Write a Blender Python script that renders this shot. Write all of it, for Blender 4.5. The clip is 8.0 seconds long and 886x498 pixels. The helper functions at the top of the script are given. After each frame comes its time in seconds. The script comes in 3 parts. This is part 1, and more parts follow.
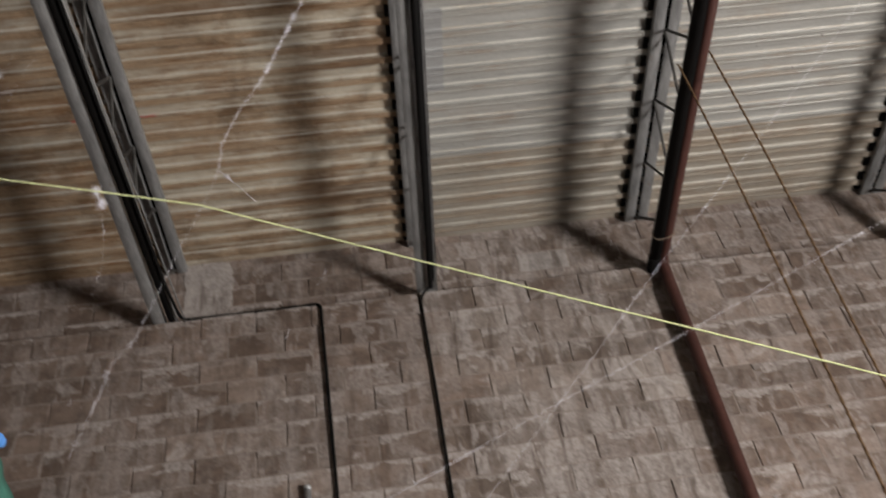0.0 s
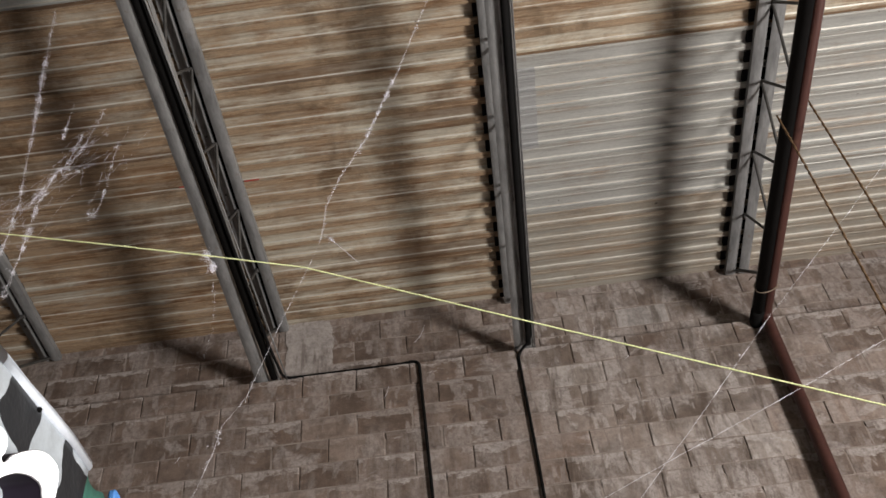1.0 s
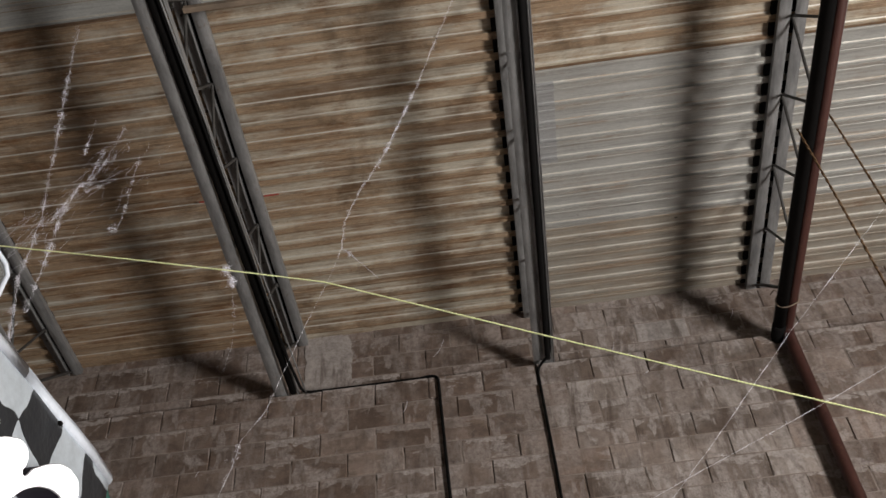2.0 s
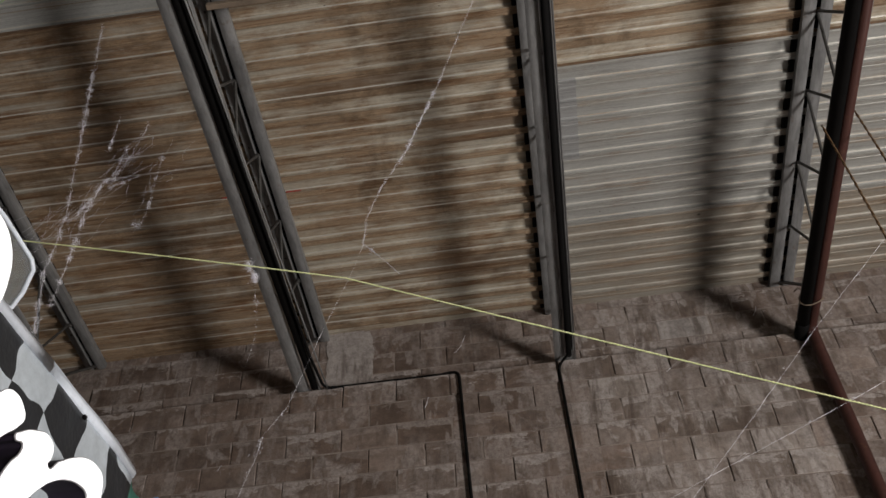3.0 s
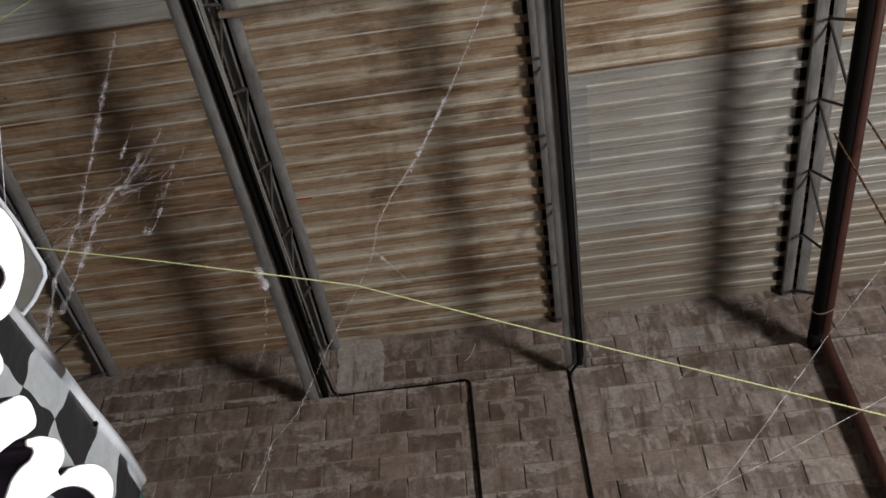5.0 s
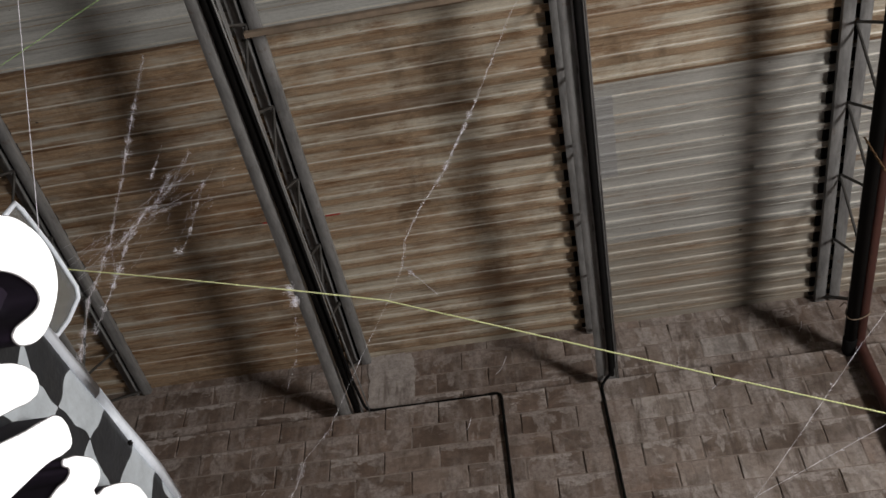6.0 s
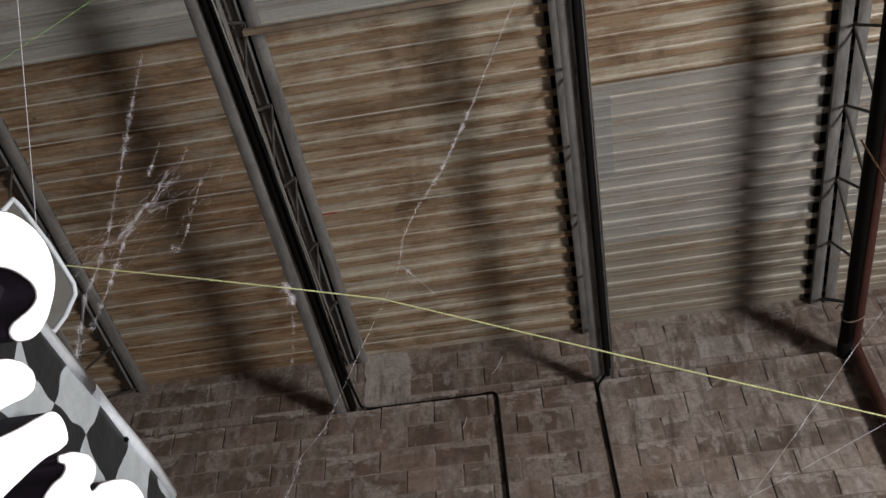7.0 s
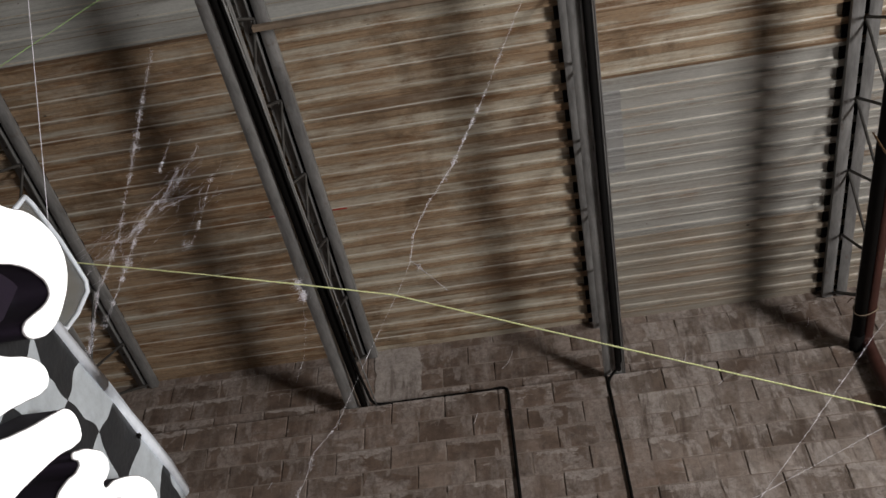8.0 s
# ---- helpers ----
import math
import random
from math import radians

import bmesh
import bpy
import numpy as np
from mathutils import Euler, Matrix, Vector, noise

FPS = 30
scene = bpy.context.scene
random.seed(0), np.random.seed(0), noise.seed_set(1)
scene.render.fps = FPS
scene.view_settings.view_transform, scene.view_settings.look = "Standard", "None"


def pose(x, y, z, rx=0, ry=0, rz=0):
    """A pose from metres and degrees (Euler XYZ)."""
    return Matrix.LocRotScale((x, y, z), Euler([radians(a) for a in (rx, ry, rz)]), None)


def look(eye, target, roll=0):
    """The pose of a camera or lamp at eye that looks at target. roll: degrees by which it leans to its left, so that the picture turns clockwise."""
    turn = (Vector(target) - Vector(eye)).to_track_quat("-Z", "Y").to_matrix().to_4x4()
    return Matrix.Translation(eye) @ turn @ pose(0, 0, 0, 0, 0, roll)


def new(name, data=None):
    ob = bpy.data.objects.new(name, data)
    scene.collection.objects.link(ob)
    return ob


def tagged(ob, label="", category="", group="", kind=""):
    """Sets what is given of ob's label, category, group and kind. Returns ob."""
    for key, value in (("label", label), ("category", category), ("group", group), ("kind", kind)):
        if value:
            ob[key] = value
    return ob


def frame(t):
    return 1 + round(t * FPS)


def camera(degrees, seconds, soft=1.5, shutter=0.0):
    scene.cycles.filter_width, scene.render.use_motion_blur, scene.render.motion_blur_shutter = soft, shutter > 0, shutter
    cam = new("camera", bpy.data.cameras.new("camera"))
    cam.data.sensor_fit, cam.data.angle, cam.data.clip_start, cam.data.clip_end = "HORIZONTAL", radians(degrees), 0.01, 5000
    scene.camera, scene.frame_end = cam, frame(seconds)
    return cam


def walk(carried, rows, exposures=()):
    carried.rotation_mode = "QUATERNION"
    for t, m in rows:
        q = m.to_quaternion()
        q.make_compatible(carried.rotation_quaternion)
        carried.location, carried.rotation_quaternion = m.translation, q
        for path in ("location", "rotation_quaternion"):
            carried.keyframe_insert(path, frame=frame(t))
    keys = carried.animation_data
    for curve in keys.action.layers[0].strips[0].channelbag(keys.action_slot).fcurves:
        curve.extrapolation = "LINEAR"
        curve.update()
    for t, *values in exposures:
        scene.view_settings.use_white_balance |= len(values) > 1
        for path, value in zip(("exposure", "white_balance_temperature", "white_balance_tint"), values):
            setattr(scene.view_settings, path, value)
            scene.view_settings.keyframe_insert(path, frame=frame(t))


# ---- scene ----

━━━━

## Exercise brief
Transcribe the material exactly, and leave out whatever pictures it holds.

## Result for this exercise
Write a Blender Python script that renders this shot. Write all of it, for Blender 4.5. The clip is 8.0 seconds long and 886x498 pixels. The helper functions at the top of the script are given. After each frame comes its time in seconds. The script comes in 3 parts. This is part 1, and more parts follow.
0.0 s
1.0 s
2.0 s
3.0 s
5.0 s
6.0 s
7.0 s
8.0 s
# ---- helpers ----
import math
import random
from math import radians

import bmesh
import bpy
import numpy as np
from mathutils import Euler, Matrix, Vector, noise

FPS = 30
scene = bpy.context.scene
random.seed(0), np.random.seed(0), noise.seed_set(1)
scene.render.fps = FPS
scene.view_settings.view_transform, scene.view_settings.look = "Standard", "None"


def pose(x, y, z, rx=0, ry=0, rz=0):
    """A pose from metres and degrees (Euler XYZ)."""
    return Matrix.LocRotScale((x, y, z), Euler([radians(a) for a in (rx, ry, rz)]), None)


def look(eye, target, roll=0):
    """The pose of a camera or lamp at eye that looks at target. roll: degrees by which it leans to its left, so that the picture turns clockwise."""
    turn = (Vector(target) - Vector(eye)).to_track_quat("-Z", "Y").to_matrix().to_4x4()
    return Matrix.Translation(eye) @ turn @ pose(0, 0, 0, 0, 0, roll)


def new(name, data=None):
    ob = bpy.data.objects.new(name, data)
    scene.collection.objects.link(ob)
    return ob


def tagged(ob, label="", category="", group="", kind=""):
    """Sets what is given of ob's label, category, group and kind. Returns ob."""
    for key, value in (("label", label), ("category", category), ("group", group), ("kind", kind)):
        if value:
            ob[key] = value
    return ob


def frame(t):
    return 1 + round(t * FPS)


def camera(degrees, seconds, soft=1.5, shutter=0.0):
    scene.cycles.filter_width, scene.render.use_motion_blur, scene.render.motion_blur_shutter = soft, shutter > 0, shutter
    cam = new("camera", bpy.data.cameras.new("camera"))
    cam.data.sensor_fit, cam.data.angle, cam.data.clip_start, cam.data.clip_end = "HORIZONTAL", radians(degrees), 0.01, 5000
    scene.camera, scene.frame_end = cam, frame(seconds)
    return cam


def walk(carried, rows, exposures=()):
    carried.rotation_mode = "QUATERNION"
    for t, m in rows:
        q = m.to_quaternion()
        q.make_compatible(carried.rotation_quaternion)
        carried.location, carried.rotation_quaternion = m.translation, q
        for path in ("location", "rotation_quaternion"):
            carried.keyframe_insert(path, frame=frame(t))
    keys = carried.animation_data
    for curve in keys.action.layers[0].strips[0].channelbag(keys.action_slot).fcurves:
        curve.extrapolation = "LINEAR"
        curve.update()
    for t, *values in exposures:
        scene.view_settings.use_white_balance |= len(values) > 1
        for path, value in zip(("exposure", "white_balance_temperature", "white_balance_tint"), values):
            setattr(scene.view_settings, path, value)
            scene.view_settings.keyframe_insert(path, frame=frame(t))


# ---- scene ----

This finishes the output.